Representative Frank Lobiondo (D-2)'s bill would give all states the chance to enact legalized sports betting for four years, upon approval by the President.

Each lawmaker co-sponsors the other's bill. They contend that legalizaton would improve New Jersey's economic condition and thwart bookies.

Lobiondo has previously lobbied for legal sports wagering in Atlantic City.

"Increasing competition from neighboring states and the proliferation of off-the-books betting has left Atlantic City's gaming operations at a disadvantage," Lobiondo said in a prepared release. "Sports betting can help give our famed resort town a hand up, providing yet another unique option for patrons in addition to the quality entertainment, dining, shopping and beaches."

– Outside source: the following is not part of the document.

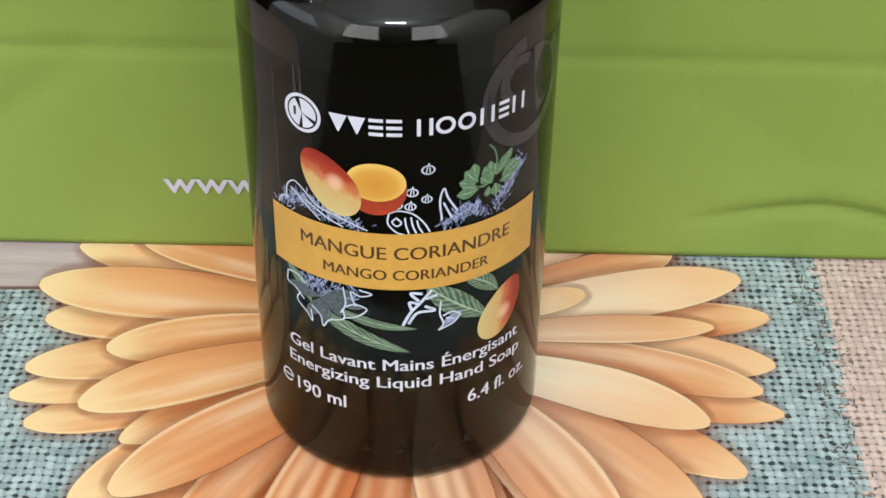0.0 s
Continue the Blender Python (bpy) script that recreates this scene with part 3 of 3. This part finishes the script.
def paper_bag():
    top = thing("paper_bag", "upright creased green paper bag printed in white", "bag", (0, 0, 0))
    front = part("front_panel", bag_panel(BAG_X0, BAG_X1, 150, 220), PAPER, top, "", True)
    part("back_panel", box(BAG_X0, BAG_X1, BAG_Y + BAG_D - 0.0004, BAG_Y + BAG_D, 0, BAG_H), PAPER, top)
    part("bottom_panel", box(BAG_X0 + 0.001, BAG_X1 - 0.001, BAG_Y + 0.003, BAG_Y + BAG_D - 0.001, 0.0002, 0.0008), PAPER, top)
    part("side_panel", gusset(BAG_X0 + 0.0006, 1), PAPER, top)
    part("side_panel", gusset(BAG_X1 - 0.0006, -1), PAPER, top)
    # the brand's name as plain shapes
    z0, z1, w = 114.4, 127.3, 2.4
    def bars(x0, x1):
        return [rect(x0, x1, z0 + (z1 - z0) * a, z0 + (z1 - z0) * b, 6, 2) for a, b in ((0, .19), (.41, .58), (.81, 1))]
    def posts(x0, x1):
        return [rect(x0, x0 + w, z0, z1, 2, 6), rect(x1 - w, x1, z0, z1, 2, 6)]
    def hoop(x0, x1):
        return [ring((x0 + x1) / 2, (z0 + z1) / 2, (x1 - x0) / 2, (x1 - x0) / 2 - w, squash=(z1 - z0) / (x1 - x0))]
    marks = [[wedge(-76.6, -65.0, z0, z1, -70.4)], [wedge(-64.2, -53.2, z0, z1, -58.6)], bars(-50.5, -41.2), bars(-38.7, -28.8),
             posts(-20.6, -10.4), hoop(-7.8, 4.6), hoop(6.6, 19.4), posts(22.0, 32.2), bars(36.4, 45.4), posts(48.0, 58.6)]
    for shapes in marks:
        printed("mark", shapes, on_bag, 0, BAG_INK, front, "plain white printed shape")
    cx, cz = -8.8, 160.0
    printed("emblem_ring", [ring(cx, cz, 19.6, 15.9, 72)], on_bag, 0, BAG_INK, front, "white printed ring")
    printed("emblem", [ring(cx, cz, 14.9, 0.4, 30, 100, 262), ring(cx, cz, 14.9, 0.4, 30, 278, 340), ring(cx, cz, 14.9, 0.4, 26, -12, 84)], on_bag, 0, BAG_INK, front, "white printed disc in pieces")
    def brush(strokes, w=1.08):
        """One brush letter: every stroke swells where it runs downwards."""
        shapes = []
        for stroke in strokes:
            line = curve_line(stroke, 7)
            pts, faces, uv = ribbon(line, 1.0)
            for k, q in enumerate(line):
                a, b = Vector(line[max(k - 1, 0)]), Vector(line[min(k + 1, len(line) - 1)])
                end = min(1.0, 0.55 + 0.2 * k, 0.55 + 0.2 * (len(line) - 1 - k))
                half = w * end * (0.72 + 0.38 * abs((b - a).normalized().y))
                for e in (2 * k, 2 * k + 1):
                    pts[e] = (q[0] + (pts[e][0] - q[0]) * half, q[1] + (pts[e][1] - q[1]) * half)
            shapes.append((pts, faces, uv))
        printed("letter", shapes, on_bag, 0, BAG_INK, front, "white brush-written letter")

    def moved(strokes, dx, dz=0.0):
        return [[(x + dx, z + dz) for x, z in st] for st in strokes]

    brush([[(-50.8, 106.7), (-53.3, 102.1), (-55.5, 97.8), (-57.5, 94.5)], [(-58.6, 100.1), (-59.5, 100.4), (-58.8, 102.4), (-55.7, 105.1), (-52.2, 106.6), (-50.7, 107.2)],
           [(-50.7, 107.2), (-48.9, 106.3), (-47.8, 104.0), (-49.0, 101.2), (-51.1, 99.8), (-53.3, 99.0)], [(-53.3, 99.0), (-51.2, 99.2), (-50.5, 97.5), (-51.7, 95.1), (-54.4, 93.4), (-56.4, 93.7)]], 1.28)
    letter_r = [[(-48.4, 99.8), (-48.5, 101.2), (-46.7, 102.0), (-45.5, 101.0), (-46.6, 99.0), (-49.7, 97.0)], [(-48.0, 100.1), (-46.0, 99.6), (-44.2, 99.4), (-45.7, 97.3), (-45.8, 95.3), (-44.8, 94.7), (-43.1, 95.4), (-42.2, 97.1)]]
    letter_e = [[(-42.8, 96.6), (-40.2, 97.8), (-38.3, 99.4), (-39.5, 100.2), (-41.7, 98.9), (-43.0, 96.6), (-42.5, 94.9), (-41.0, 94.6), (-38.6, 96.1), (-36.5, 98.3)]]
    letter_a = [[(-28.3, 98.8), (-29.4, 99.7), (-31.4, 99.7), (-33.3, 97.9), (-34.4, 95.6), (-33.8, 94.6), (-31.9, 95.7), (-29.8, 98.0)], [(-29.5, 98.3), (-30.5, 96.3), (-30.1, 94.6), (-28.3, 95.2), (-26.7, 96.7)]]
    letter_n = [[(-20.3, 99.9), (-21.5, 97.4), (-22.9, 94.2)], [(-22.9, 94.2), (-20.5, 97.5), (-18.3, 99.3), (-17.0, 99.4), (-17.7, 97.3), (-18.7, 95.4), (-17.8, 94.1), (-16.1, 94.8), (-15.1, 96.2)]]
    brush(letter_r)
    brush(letter_e)
    brush([[(-31.9, 105.5), (-33.4, 102.1), (-35.3, 98.7), (-37.0, 95.4), (-37.5, 93.0), (-37.2, 91.5), (-36.6, 90.8)], [(-37.9, 101.8), (-35.6, 102.2), (-32.8, 102.4), (-30.7, 101.8), (-29.9, 101.4)]])
    brush(letter_a)
    brush([[(-22.3, 99.3), (-23.8, 100.0), (-25.9, 99.0), (-27.8, 96.6), (-28.2, 94.6), (-27.0, 94.5), (-25.1, 96.1), (-23.4, 98.2)],
           [(-23.0, 98.5), (-24.8, 94.3), (-26.9, 90.9), (-29.4, 88.3), (-31.1, 87.5), (-32.3, 88.7), (-31.6, 91.1), (-29.1, 92.6), (-26.2, 92.9), (-24.9, 91.5), (-25.0, 89.6)]])
    brush(letter_n)
    brush(moved(letter_e, 28.0, -0.2))
    brush([[(-7.2, 95.2), (-7.4, 94.0), (-8.4, 92.6)]])
    brush([[(3.0, 106.2), (1.4, 102.0), (-0.8, 97.6), (-2.4, 94.0)], [(-2.6, 104.6), (0.8, 106.4), (5.0, 106.6), (8.2, 107.4)], [(-1.6, 100.2), (1.6, 100.6), (4.8, 101.0)]], 1.28)
    brush(moved(letter_r, 54.2, -0.2))
    brush(moved(letter_a, 46.0, -0.1))
    brush(moved(letter_n, 40.6, 0.0))
    brush([[(28.1, 97.4), (29.2, 98.0), (29.7, 99.2), (28.5, 99.7), (26.7, 98.5), (25.5, 96.2), (26.0, 94.4), (27.7, 94.3), (29.9, 95.8), (30.9, 97.5)]])
    brush([[(30.9, 96.6), (33.7, 97.0), (35.0, 99.0), (33.9, 99.5), (31.9, 98.4), (30.5, 96.1), (31.1, 94.2), (32.8, 94.1), (35.4, 96.2), (37.5, 97.9)]])
    for shape in letters([lettering("www.", -54.3, -31.0, 15.2, 5.6, 0.0, 0.012)]):
        printed("letter", shape, on_bag, 0, BAG_INK, front, "white printed letter")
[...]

Pallone pointed out that New Jersey voters in 2011 approved a referendum to allow sports wagers.

"We know that sports betting is occurring without regulation and that the revenues from it are going to illegal enterprises rather than businesses in New Jersey, like our casinos and racetracks," Pallone said in a prepared statement. "It is time to bring this activity out of the shadows and allow states to regulate it."

After voter approval, the movement became mired in lawsuits filed by the professional baseball, basketball and hockey leagues and the NCAA. New Jersey's case was defeated in court and again on appeal in the Third Circuit. The Supreme Court denied a hearing on the appellate ruling.

Sports league opposition softened a bit when NBA Commissioner Adam Silver threw his support to it in a New York Times op-ed piece.